Bob Marley playlist
Friday, 13. May 2011

We mark the 30th anniversary of Marley’s death with a playlist of hits, obscurities and surprising cover version.
I Shot the Sheriff
Before most people had heard of Marley or the Wailers, they’d heard Eric Clapton’s anodyne version of his cop-killer song. Marley had wanted to sing “I shot the police,” but to do so would have fed the feud between Jamaican cops and the group that had already seen Bunny Wailer jailed on trumped-up charges. The song gave Clapton his only US number one, a debt he repaid with a drunken onstage rant about “fucking Jamaicans” the following year. In typical Marley fashion, the song slips from narrative into folk saying: “Every day the bucket a go a well, one day the bottom a go drop out.” Think about it.
No Woman, No Cry
The live version, recorded at London’s Lyceum in 1975, became Bob’s breakthrough hit. It’s still the one song that non-fans recognise and love. The big romantic chorus alternates with verses reminiscing about Bob’s days scuffling in Trenchtown and a second chorus that affirms the central promise of pop: “Everything’s gonna be alright.” Bob handed the songwriting credits to a friend, Vincent Ford, in gratitude for old times.
Get Up, Stand Up
A famous crowd-pleaser, with its singalong, militant chorus.
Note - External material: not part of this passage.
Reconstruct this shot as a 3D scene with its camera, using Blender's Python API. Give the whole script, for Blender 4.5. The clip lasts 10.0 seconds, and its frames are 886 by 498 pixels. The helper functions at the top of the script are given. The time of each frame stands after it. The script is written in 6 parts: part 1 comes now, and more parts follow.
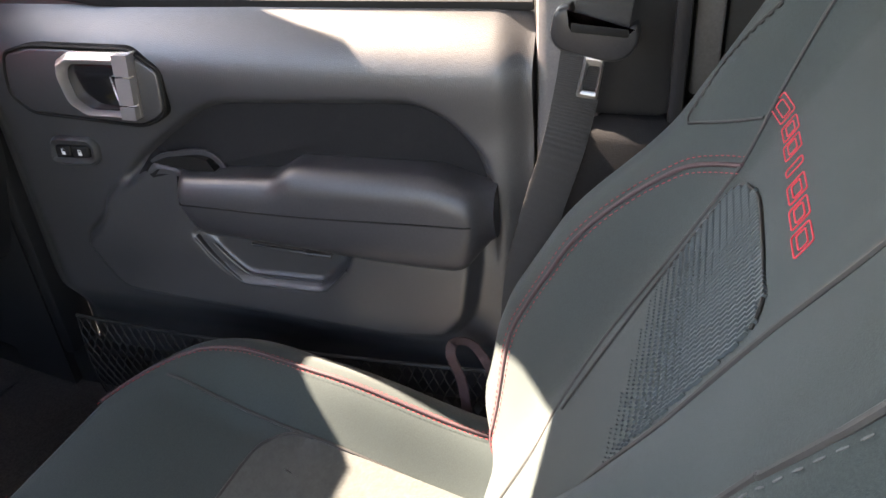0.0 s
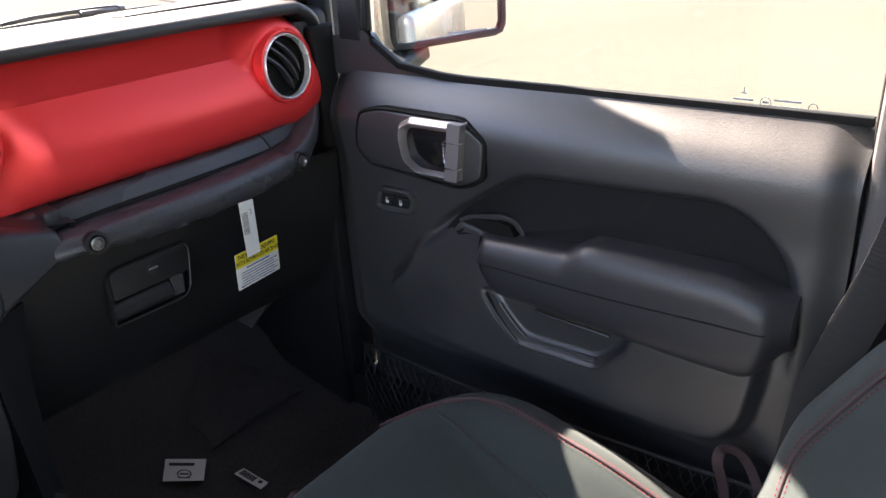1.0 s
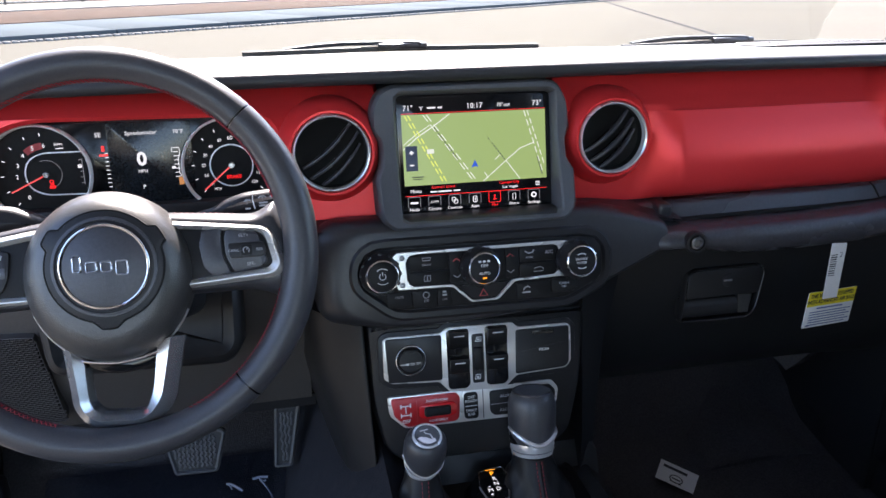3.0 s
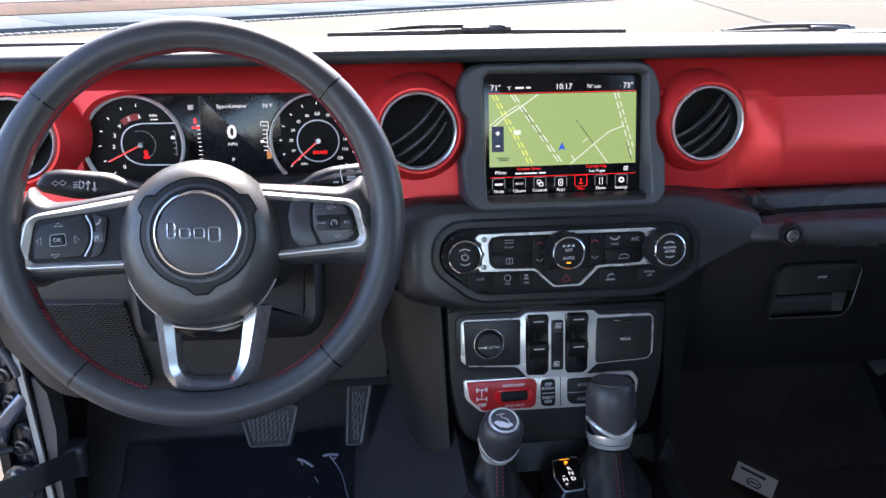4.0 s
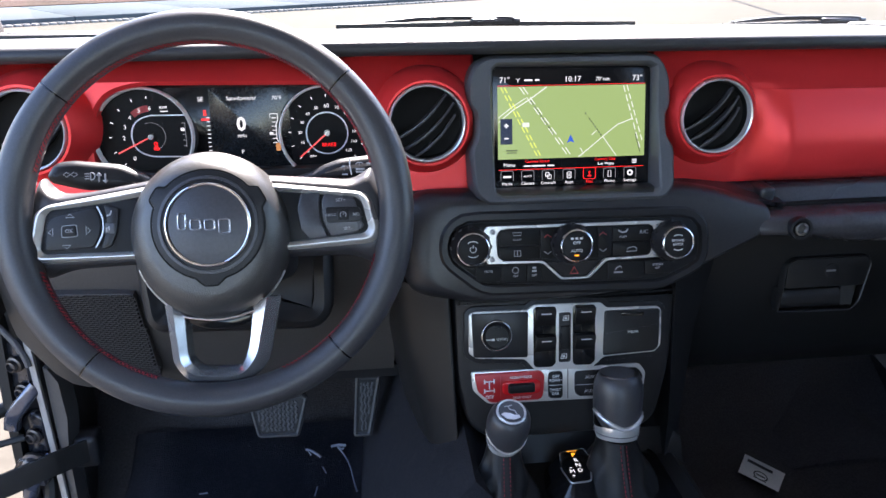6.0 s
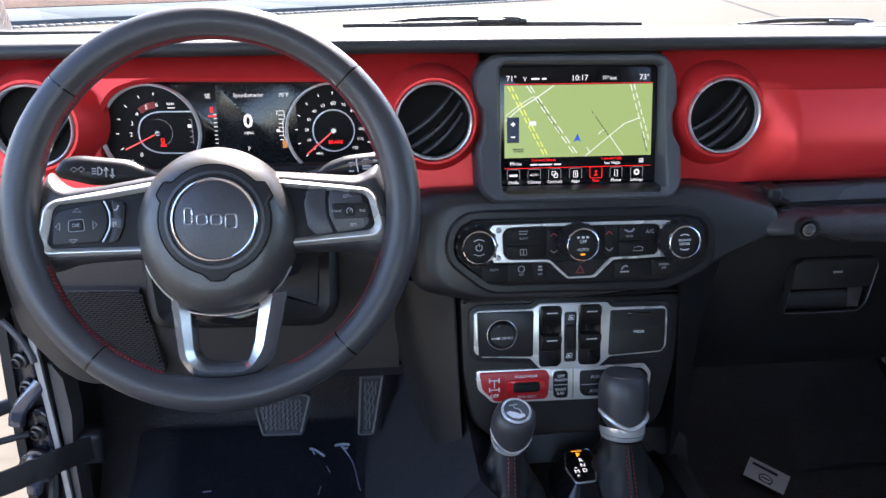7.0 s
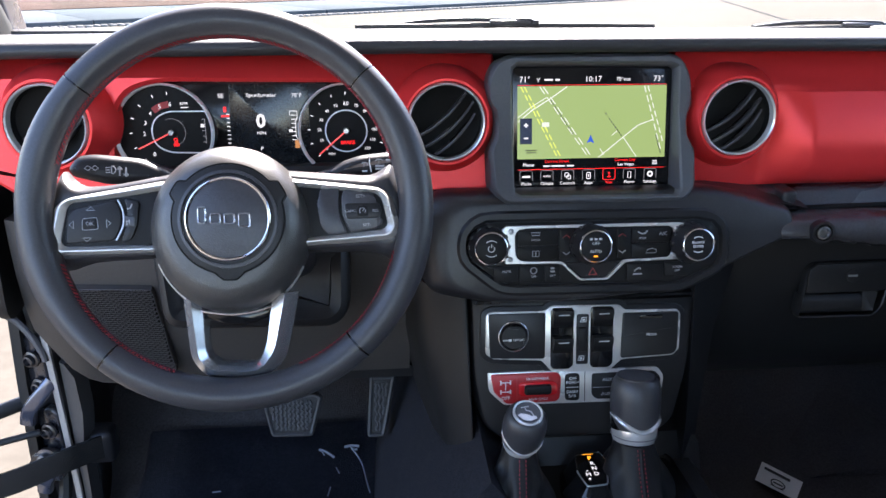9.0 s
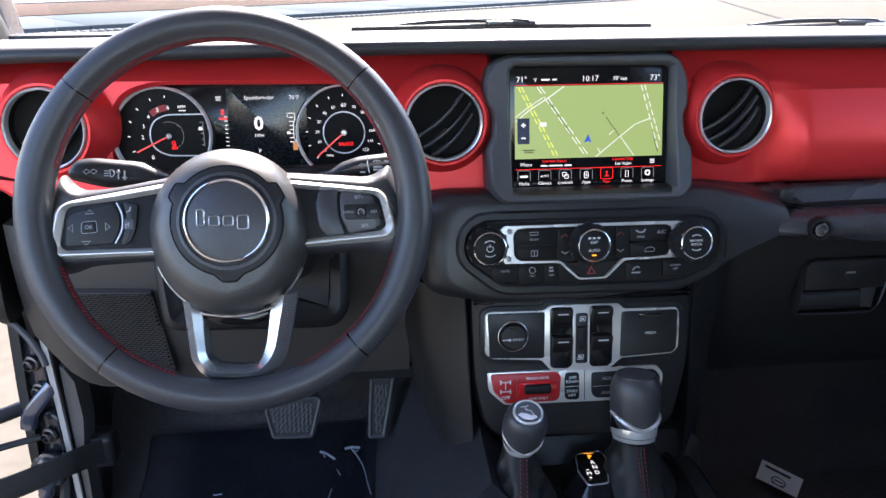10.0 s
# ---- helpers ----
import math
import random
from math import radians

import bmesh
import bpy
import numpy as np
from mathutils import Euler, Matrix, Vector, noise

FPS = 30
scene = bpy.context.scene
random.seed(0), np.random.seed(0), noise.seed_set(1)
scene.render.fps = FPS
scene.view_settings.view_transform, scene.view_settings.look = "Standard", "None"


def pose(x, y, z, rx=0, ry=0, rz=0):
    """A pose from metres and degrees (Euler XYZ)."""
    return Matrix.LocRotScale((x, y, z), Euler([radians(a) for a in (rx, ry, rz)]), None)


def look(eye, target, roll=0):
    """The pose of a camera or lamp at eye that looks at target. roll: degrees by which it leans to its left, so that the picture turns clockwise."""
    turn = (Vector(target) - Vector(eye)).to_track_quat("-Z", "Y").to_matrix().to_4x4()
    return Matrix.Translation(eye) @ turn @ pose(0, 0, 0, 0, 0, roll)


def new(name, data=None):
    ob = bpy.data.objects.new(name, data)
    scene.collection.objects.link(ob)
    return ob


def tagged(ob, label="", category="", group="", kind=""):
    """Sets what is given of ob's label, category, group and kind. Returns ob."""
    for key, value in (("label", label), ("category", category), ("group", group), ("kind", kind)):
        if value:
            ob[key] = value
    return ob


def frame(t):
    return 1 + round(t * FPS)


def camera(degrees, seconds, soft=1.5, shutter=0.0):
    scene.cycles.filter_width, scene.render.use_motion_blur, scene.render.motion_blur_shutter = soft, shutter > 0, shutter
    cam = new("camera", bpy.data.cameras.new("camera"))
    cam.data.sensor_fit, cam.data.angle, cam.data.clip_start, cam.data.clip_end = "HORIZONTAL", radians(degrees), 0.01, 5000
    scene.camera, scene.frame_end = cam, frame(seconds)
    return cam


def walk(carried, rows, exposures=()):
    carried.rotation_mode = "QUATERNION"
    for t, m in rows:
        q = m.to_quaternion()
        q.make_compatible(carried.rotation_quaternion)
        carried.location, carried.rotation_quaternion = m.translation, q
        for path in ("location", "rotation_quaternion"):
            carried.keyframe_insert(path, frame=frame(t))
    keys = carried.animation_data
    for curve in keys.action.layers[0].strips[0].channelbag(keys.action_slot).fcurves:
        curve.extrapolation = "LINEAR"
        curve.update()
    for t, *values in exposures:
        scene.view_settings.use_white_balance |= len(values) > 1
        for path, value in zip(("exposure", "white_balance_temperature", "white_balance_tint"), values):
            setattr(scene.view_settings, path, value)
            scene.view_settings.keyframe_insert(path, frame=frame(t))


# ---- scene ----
cam = camera(60.4, 10.0)

PATH = [
    (0, (-0.051, -0.853, 0.24), (1.566, -0.28, -0.788), -4.4),
    (0.5, (-0.069, -0.838, 0.257), (1.474, 0.016, -0.685), -4.4),
    (1, (-0.1, -0.822, 0.266), (1.307, 0.336, -0.559), -3.6),
    (1.5, (-0.139, -0.814, 0.273), (1.036, 0.619, -0.48), -2.3),
    (2, (-0.174, -0.815, 0.273), (0.729, 0.822, -0.437), -1.6),
    (2.5, (-0.203, -0.813, 0.277), (0.417, 0.955, -0.423), -0.9),
    (3, (-0.223, -0.812, 0.262), (0.18, 1.019, -0.434), -0.4),
    (3.2, (-0.23, -0.809, 0.255), (0.095, 1.039, -0.436), -0.6),
    (4.5, (-0.244, -0.803, 0.245), (-0.014, 1.047, -0.48), -0.1),
    (5, (-0.243, -0.805, 0.248), (-0.019, 1.043, -0.483), -0.4),
    (5.5, (-0.244, -0.805, 0.248), (-0.02, 1.043, -0.485), -0.2),
    (7, (-0.247, -0.806, 0.241), (-0.037, 1.047, -0.481), 0.2),
    (7.5, (-0.25, -0.804, 0.24), (-0.046, 1.05, -0.482), 0.3),
    (8, (-0.248, -0.805, 0.239), (-0.052, 1.052, -0.477), 0.2),
    (8.5, (-0.251, -0.804, 0.238), (-0.056, 1.054, -0.475), 0.4),
    (9, (-0.251, -0.804, 0.238), (-0.062, 1.055, -0.477), 0.3),
    (9.5, (-0.25, -0.806, 0.235), (-0.066, 1.056, -0.474), 0.3),
    (10, (-0.251, -0.806, 0.237), (-0.059, 1.054, -0.473), -0.2),
]
walk(cam, [(t, look(eye, target, roll)) for t, eye, target, roll in PATH],
     exposures=((0, 4.24, 8000, 20), (0.5, 4.02, 7850, 20), (1, 3.60, 7350, 20), (1.5, 3.30, 6950, 20), (2, 3.12, 6700, 20), (2.5, 3.06, 6500, 20), (4.5, 3.30, 6350, 20), (10, 3.30, 6400, 20)))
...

Co-written with fellow Wailer Peter Tosh, the song has a political refrain but the three verses are pure Rasta, rejecting pie-in-the-sky Christianity for the belief that “Almighty God is a living man” (ie Haile Selassie).
Redemption Song
Endlessly covered, Bob’s swansong is as tender as it is profound. At the time he wrote it, Marley already suspected his days were numbered. The final track on his final album, the song is delivered, uncharacteristically, to solo acoustic guitar, heightening its intimate tone. Some lyrics are borrowed from a Selassie speech (”Emancipate yourself from mental slavery”), others from Revelation (”the bottomless pit”), but at the centre of the song is the simple retrospective confession of a man who grew from poverty to greatness: “All I ever had, these songs of freedom.”